When applied to social contact maps, a method recently developed by Gulbenkian scientists has proved useful to study how viruses spread in society and how we can stop them. Public health specialists are already taking advantage of these new findings, published in PLOS Computational Biology, to study the spreading of diseases such as monkeypox and COVID-19.
How society organizes affects different phenomena, from the transmission of information to the spread of contagious diseases. The more links we establish with one another via social and transportation networks, the more spread is favored. To study the dynamics of complex systems, such as society, we can infer these networks—in which nodes, representing individuals, connect through lines—from real-world data. However, these networks are usually large, dense, and cumbersome to manipulate.
In previous work, Luís M. Rocha’s group at the Instituto Gulbenkian de Ciência (IGC) found a way to simplify networks by extracting their backbones. The principle behind this method is quite simple: it finds the shortest path to reach every other point in a network and deletes redundant alternatives. But how do we find these shorter paths?
Rion B. Correia, a postdoc at the IGC, explains, “In the three-dimensional world we live in, we are used to thinking in terms of shortest paths, for instance, how to go from home to work through the shortest/fastest possible route. But in multi-dimensional systems (adding traffic, multiple modes of transportation, and road constructions), the shortest path is not necessarily the direct path between two points.” Even if there are infinite ways to get from A to B, with this method researchers can focus on the most important paths. Since then, the researchers have applied it to study a variety of networks, from gene interactions to essential communication pathways in the brain.
Now, the team has taken this method to a new level by testing it on real human contacts. For this, they used previously recorded contacts between nearly 3,000 individuals using wearable proximity sensors in a variety of social settings, including schools, a hospital and an art exhibit. Then, they transformed this contact data into social networks, where links represent the amount of time people spent together.
The researchers concluded that the backbones of social contact networks were very small. “This means that a lot of connections in human communities are redundant,” Correia, first author of this study, explains. Surprisingly, this backbone still preserved the community structure, stemming from people’s tendency to cluster in groups. And it did it much better than other methods.

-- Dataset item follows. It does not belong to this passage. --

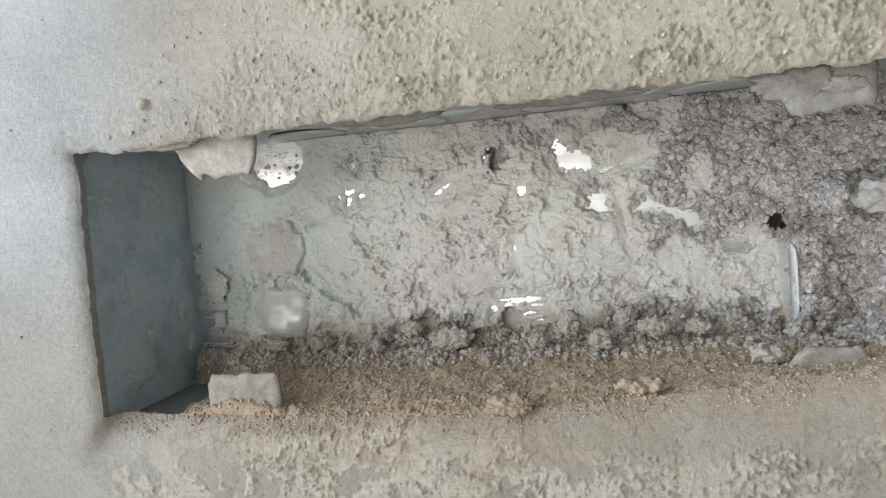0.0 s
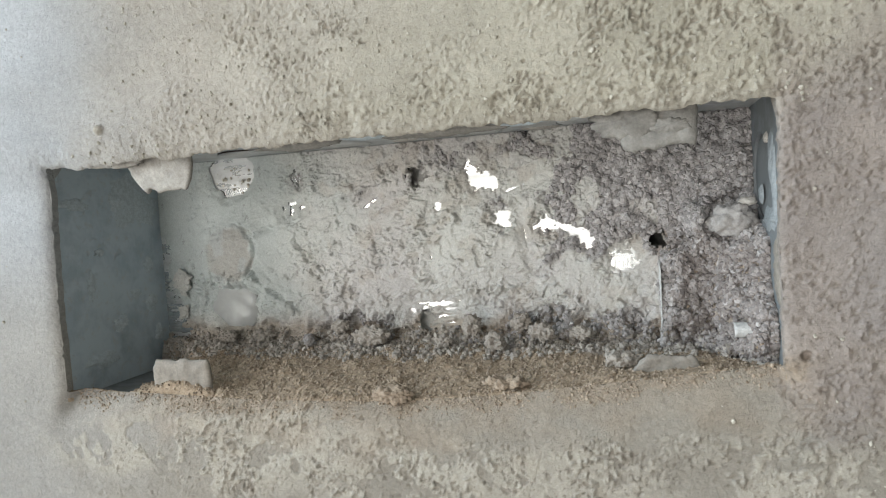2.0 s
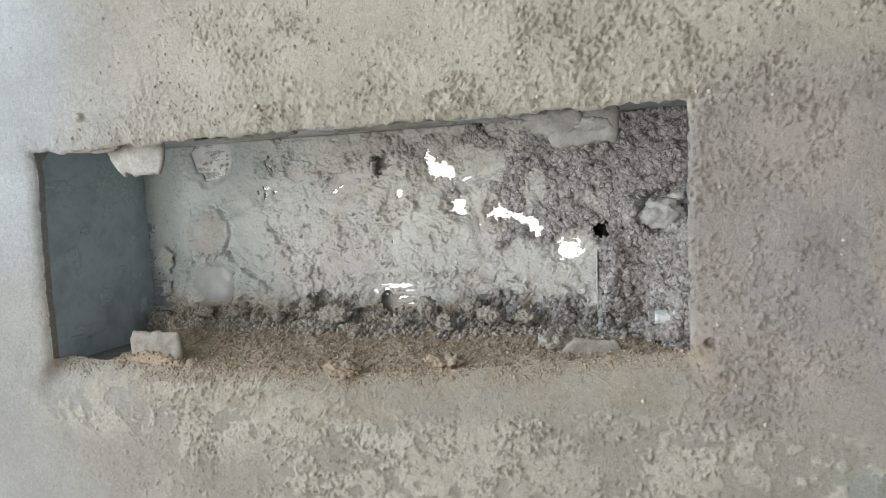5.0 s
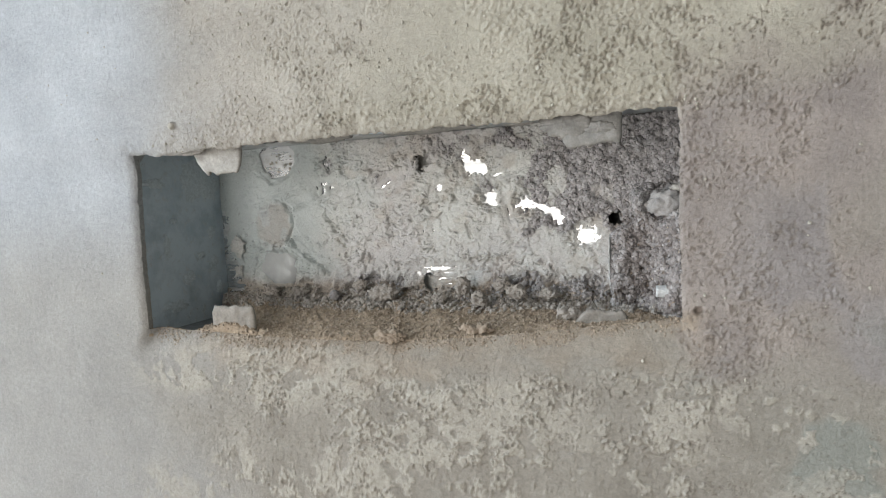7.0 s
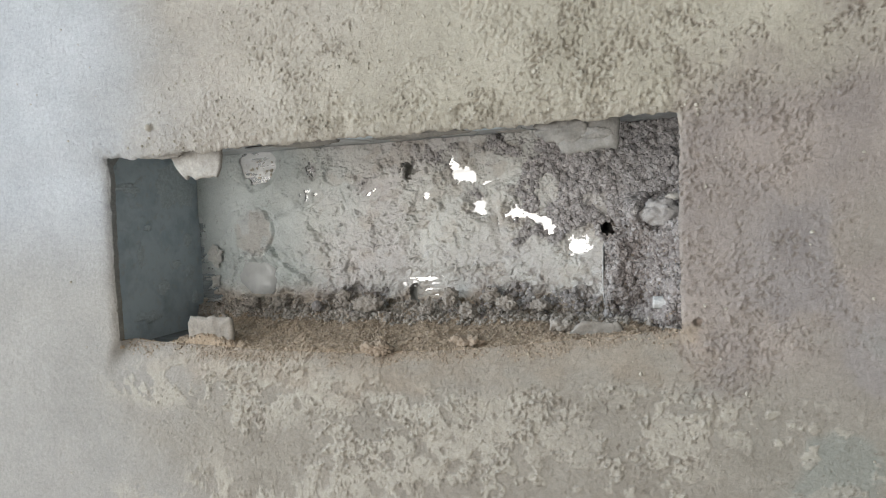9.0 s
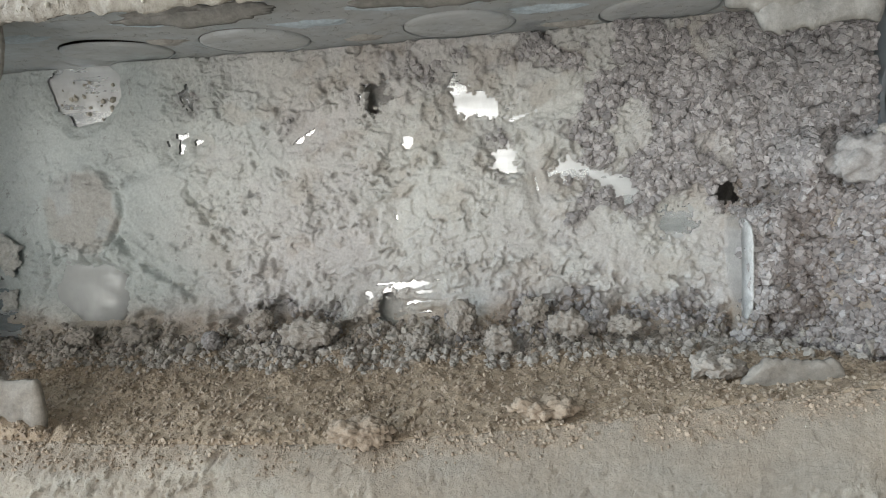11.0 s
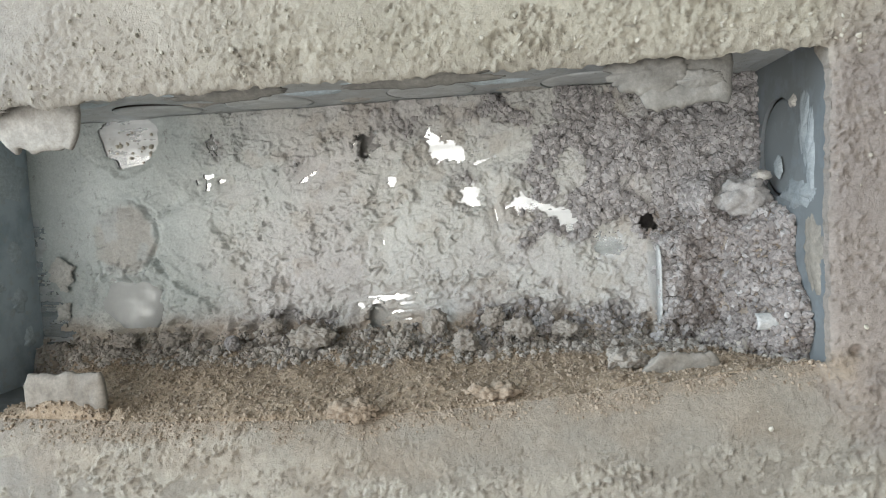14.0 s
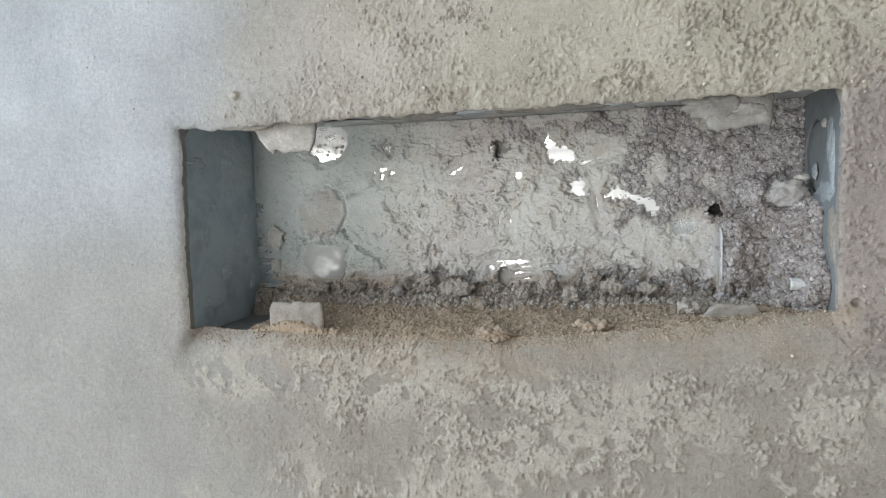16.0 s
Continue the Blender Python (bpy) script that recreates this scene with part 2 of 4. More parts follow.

Reduced to 6%–20% of the original networks, the backbones make it much easier to understand how communities organize and study simple transmission dynamics. In this study, the researchers demonstrated that the backbone is a reliable tool to explain how processes such as viral infection spread in a population, as well as to identify the most relevant social contacts to stop contagion. But the implications of the backbone of social systems go much beyond epidemiology.
“The recent pandemic demonstrated that our social lives and overall public health depends heavily on interactions that cross scales from the molecular network of minute pathogens to all our transportation, health, economy, ecology, and governance networks,” Luís highlights. “Our basic research on backbones adds another tool in the study of networks that link the tiniest virus to the most potent economy. It is only through the fundamental understanding of how these systems interact that we can solve these XXI century problems,” he concludes.